##### Given information

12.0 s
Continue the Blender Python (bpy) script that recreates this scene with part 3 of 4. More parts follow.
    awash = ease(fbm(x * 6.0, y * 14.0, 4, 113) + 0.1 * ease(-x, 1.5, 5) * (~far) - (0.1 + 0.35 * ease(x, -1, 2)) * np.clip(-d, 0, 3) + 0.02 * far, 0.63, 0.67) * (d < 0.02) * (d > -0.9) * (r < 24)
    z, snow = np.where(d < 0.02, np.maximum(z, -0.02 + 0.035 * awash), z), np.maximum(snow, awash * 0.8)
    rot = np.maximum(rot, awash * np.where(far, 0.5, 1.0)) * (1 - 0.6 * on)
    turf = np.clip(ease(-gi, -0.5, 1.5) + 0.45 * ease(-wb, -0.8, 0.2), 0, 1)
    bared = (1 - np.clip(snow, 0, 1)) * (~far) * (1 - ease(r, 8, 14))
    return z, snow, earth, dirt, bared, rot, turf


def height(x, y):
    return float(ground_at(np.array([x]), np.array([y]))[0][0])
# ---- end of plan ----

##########

Write the whole listing out again. Keep every line exactly as it is.

12.0 s
Continue the Blender Python (bpy) script that recreates this scene with part 3 of 4. More parts follow.
    awash = ease(fbm(x * 6.0, y * 14.0, 4, 113) + 0.1 * ease(-x, 1.5, 5) * (~far) - (0.1 + 0.35 * ease(x, -1, 2)) * np.clip(-d, 0, 3) + 0.02 * far, 0.63, 0.67) * (d < 0.02) * (d > -0.9) * (r < 24)
    z, snow = np.where(d < 0.02, np.maximum(z, -0.02 + 0.035 * awash), z), np.maximum(snow, awash * 0.8)
    rot = np.maximum(rot, awash * np.where(far, 0.5, 1.0)) * (1 - 0.6 * on)
    turf = np.clip(ease(-gi, -0.5, 1.5) + 0.45 * ease(-wb, -0.8, 0.2), 0, 1)
    bared = (1 - np.clip(snow, 0, 1)) * (~far) * (1 - ease(r, 8, 14))
    return z, snow, earth, dirt, bared, rot, turf


def height(x, y):
    return float(ground_at(np.array([x]), np.array([y]))[0][0])
# ---- end of plan ----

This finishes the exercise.